Here comes Ghost Pipe, like the pale hospice nurse with a cold compress and kind eyes, come to hold your hand during the passing. This ghost-like ‘plant which is not a plant’ has often been in the position of offering relief during the darkest of times. It is familiar with keening, and begging and the reluctance of Life in Pain. As an herb, we look to Ghost Pipe to release us from agony, to help us “stand beside” our pain ~both mental and embodied~ and have compassion for it. It offers the sweetness of severance. Energetically, we work with the essence of this graveside ally when we are lost in pain, swallowed by grief, overwhelmed by loss. It supports us in the grieving and tethers us to the loving earth so that we are not lost completely. Ghost Pipe can also support us when we hold too tightly to that which is hurting us; the time has passed for us to let it go and yet we find ourselves unable to. Ghost Pipe feels like gentle fingers opening a hot, tight fist. 

~ Where is this point of pain in you? Where is your grief standing, what does it weep beside? What/Who holds your hand in this moment? Where do you turn to be held and comforted? 

One of my absolute favorite plant beings to work with, Walnut is an essence we work with when we are in the fragile and volatile state of Transition. As a tree, Walnut emits a toxin from its roots to discourage the growth of competing plant life, creating a safe “bubble” for it to grow and thrive within. I often offer Walnut to folks who are struggling to maintain their course, who have the desire to move forward, to grow and evolve but find themselves vulnerable in their “cocoon” stage. Maybe it’s relationship strings that are knotted and entwined, a habit that won’t break all the way, perhaps it’s a mindset or thought pattern that just won’t shift. Being able to decompose and recompose oneself in safety is very important. It is delicate work, compost, and Walnut allows us to form a container in which to create it and then foster new life from it. 

~What is pawing at the grave of that which you have buried? What threatens to distract and disengage you from the work of creating compost from what has been released/lost/given?

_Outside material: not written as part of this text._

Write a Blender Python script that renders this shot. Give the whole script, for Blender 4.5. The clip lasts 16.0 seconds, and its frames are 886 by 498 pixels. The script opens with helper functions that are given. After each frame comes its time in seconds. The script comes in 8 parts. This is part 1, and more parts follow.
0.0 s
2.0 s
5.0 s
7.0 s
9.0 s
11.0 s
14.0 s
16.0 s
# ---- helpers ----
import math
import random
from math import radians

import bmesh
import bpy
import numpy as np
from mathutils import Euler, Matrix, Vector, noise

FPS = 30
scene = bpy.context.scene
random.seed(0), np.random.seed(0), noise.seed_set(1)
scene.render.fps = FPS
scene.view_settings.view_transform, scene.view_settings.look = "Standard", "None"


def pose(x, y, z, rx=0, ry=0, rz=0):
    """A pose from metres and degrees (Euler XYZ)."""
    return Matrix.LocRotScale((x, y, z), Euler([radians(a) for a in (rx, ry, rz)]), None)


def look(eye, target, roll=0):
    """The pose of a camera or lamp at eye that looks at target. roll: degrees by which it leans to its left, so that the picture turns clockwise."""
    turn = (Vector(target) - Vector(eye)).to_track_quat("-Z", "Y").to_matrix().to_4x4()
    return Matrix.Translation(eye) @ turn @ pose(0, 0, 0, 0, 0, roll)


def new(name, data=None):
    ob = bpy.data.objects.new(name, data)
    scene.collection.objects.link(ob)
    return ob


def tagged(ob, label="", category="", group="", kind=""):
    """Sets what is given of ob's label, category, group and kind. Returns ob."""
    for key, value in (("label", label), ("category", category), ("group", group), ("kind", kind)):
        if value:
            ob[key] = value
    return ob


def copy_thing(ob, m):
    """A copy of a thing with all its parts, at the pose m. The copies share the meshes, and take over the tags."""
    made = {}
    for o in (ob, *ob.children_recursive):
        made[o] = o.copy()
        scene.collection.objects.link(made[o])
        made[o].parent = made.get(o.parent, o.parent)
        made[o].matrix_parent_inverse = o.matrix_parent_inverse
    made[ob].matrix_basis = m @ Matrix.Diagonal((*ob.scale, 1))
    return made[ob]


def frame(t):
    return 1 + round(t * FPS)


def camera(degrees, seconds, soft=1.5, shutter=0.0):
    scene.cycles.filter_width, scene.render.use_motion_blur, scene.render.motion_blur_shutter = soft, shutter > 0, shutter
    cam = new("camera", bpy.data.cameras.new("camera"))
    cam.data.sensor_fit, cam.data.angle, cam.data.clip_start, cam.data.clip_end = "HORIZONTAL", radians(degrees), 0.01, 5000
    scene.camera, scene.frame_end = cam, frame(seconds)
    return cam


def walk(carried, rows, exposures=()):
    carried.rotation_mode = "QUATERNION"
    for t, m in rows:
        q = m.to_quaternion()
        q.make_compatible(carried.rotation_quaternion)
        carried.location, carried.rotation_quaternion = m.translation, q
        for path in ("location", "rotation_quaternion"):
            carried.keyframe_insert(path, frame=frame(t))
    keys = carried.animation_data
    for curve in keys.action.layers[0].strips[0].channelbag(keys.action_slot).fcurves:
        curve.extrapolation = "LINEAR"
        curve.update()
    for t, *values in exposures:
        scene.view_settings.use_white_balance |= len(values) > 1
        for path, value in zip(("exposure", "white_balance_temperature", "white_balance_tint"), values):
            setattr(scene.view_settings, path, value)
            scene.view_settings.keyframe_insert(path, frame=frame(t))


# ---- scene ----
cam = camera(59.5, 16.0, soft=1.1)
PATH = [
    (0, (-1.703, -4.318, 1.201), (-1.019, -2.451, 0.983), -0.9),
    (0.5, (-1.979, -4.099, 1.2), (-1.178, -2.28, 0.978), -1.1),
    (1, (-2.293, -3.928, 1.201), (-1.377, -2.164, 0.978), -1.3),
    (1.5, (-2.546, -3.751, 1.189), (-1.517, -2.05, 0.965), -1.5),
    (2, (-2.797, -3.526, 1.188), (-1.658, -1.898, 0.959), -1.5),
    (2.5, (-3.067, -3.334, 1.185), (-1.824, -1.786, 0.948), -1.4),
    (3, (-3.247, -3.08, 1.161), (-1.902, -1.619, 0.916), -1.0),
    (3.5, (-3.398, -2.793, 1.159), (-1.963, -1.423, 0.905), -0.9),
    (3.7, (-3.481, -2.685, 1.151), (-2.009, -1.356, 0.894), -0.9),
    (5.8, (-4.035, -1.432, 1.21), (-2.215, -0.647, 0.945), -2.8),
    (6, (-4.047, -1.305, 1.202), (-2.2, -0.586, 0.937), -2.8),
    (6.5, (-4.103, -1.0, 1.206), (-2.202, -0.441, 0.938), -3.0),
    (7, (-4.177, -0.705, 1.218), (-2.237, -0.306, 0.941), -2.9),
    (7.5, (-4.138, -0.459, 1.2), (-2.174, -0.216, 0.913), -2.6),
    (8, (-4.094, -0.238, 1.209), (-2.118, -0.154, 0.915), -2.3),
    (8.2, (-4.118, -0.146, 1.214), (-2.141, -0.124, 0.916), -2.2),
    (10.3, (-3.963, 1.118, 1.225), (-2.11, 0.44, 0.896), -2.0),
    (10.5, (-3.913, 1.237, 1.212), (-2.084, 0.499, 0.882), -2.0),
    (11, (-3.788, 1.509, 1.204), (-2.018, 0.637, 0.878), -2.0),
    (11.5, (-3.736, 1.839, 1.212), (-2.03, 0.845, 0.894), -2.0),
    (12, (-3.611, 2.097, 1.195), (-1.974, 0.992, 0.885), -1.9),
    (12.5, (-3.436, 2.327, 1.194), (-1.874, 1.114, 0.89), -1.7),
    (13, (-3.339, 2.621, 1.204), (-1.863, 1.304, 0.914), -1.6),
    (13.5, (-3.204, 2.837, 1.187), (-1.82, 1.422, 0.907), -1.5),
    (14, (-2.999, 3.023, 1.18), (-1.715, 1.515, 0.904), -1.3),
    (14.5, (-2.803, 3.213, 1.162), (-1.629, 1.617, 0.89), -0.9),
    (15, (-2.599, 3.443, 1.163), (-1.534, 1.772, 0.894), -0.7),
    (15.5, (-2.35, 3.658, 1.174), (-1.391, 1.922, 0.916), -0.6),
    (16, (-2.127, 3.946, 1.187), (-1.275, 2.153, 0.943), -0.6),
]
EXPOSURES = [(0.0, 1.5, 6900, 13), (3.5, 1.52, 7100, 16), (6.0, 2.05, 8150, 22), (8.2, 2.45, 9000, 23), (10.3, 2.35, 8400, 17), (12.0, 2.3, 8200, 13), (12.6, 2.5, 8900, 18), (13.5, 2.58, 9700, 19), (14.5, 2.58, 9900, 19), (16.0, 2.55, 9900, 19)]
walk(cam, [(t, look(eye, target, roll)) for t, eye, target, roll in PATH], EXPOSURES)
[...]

Evergreen Pine with its fragrant wood, fat and oozing with life and vitality; I am brought to ancient practices involving its resin to purify burial places and graveyards. Representing immortality and Life’s insistence on continuing, Pine offers hope that spices the air and revitalizes the body. As an essence, we look to this ally for support in evolving into the next phase or evolution of our lives by releasing the regrets, guilts, “shoulds” that need to be buried with the old skins. Few things dig as deeply and with as sharp claws as regret and shame ~ they have a sort of “zombifying” effect on us, we live on but it’s in a state of decomposition. It’s not the clean rot of garden compost, or the rest of conscious burial, it’s carrying the stench of Dying around with us, IN us. That is the kind of purification I see Pine offering, whether it’s the guilt or remorse from some thing we’ve done, or shame that’s been put onto us from an outside force, we can offer it a proper burial and give it rest so that we step back into life “free and clear”.

~What gangrene needs to be addressed? Are you carrying zombified shame, guilt, regret like a funeral bouquet? What “should’ves” need to be given a proper burial?

*Flower essences are a wonderful modality to weave into your ‘web of well-being’ that might also include community support, somatic therapies, talk therapy, raging against the machine, journalling, spiritual practices, herbal supplements, laughing, dancing, painting, ritual work, divination, and of course, pharmaceutical supports. I in no way offer these essences or my thoughts about them as replacements or alternatives. Weave a wide, strong web and be well, my friend. Thank you for being here.